Okta shares soared 16% in after hours trading Thursday after the single sign-on company delivered a major beat in second quarter earnings.

Okta tightened its losses and projected strong growth for the third quarter and 2019 fiscal year, beating Wall Street’s expectations on every metric. 

“We continued to see momentum across our business in the second quarter of the fiscal year, with year-over-year subscription revenue growth of 59%, including particular strength in the enterprise,” Okta CEO Todd McKinnon said in a statement.

“Growth in customers with over $100,000 annual recurring revenue accelerated to 55% year-over-year in Q2, which is a testament to the increasing strategic need for an identity solution as organizations move to the cloud. This need is pervasive and imperative, and I believe we are in the early stages of capitalizing on this high growth opportunity,” he said. 

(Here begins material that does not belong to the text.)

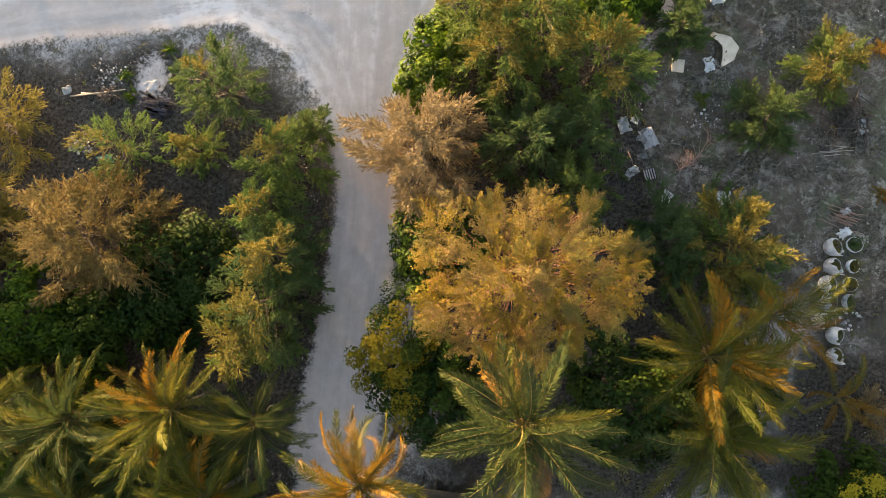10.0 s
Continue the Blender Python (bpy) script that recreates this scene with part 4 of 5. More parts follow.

Here’s what Okta reported: 

  • Revenue (GAAP) for the quarter: Okta reported $94.6 million, up 57% from the year before. Analysts expected revenue of $84.82 million. 
  • Earnings (adjusted) for the quarter: Okta lost $0.15 per share. Analysts expected losses of $0.19. 
  • Revenue (GAAP) guidance for Q3: Okta expects revenue of $96 to $97 million, for 43% to 45% growth from the year before. Analysts expected $88.96 million. 
  • Earnings (adjusted) guidance for Q3: Okta expects losses of $0.12 to $0.11 per share. Analysts expected guidance of a $0.17 loss per share. 
  • Revenue (GAAP) guidance for fiscal 2019: Okta expects revenue of $372 to $375 million. Analysts expected guidance of $356.46 million.
  • Earnings (adjusted) guidance for fiscal 2019: Okta expects losses of $0.48 to $0.46, per share. Analysts expected guidance of a loss of $0.56.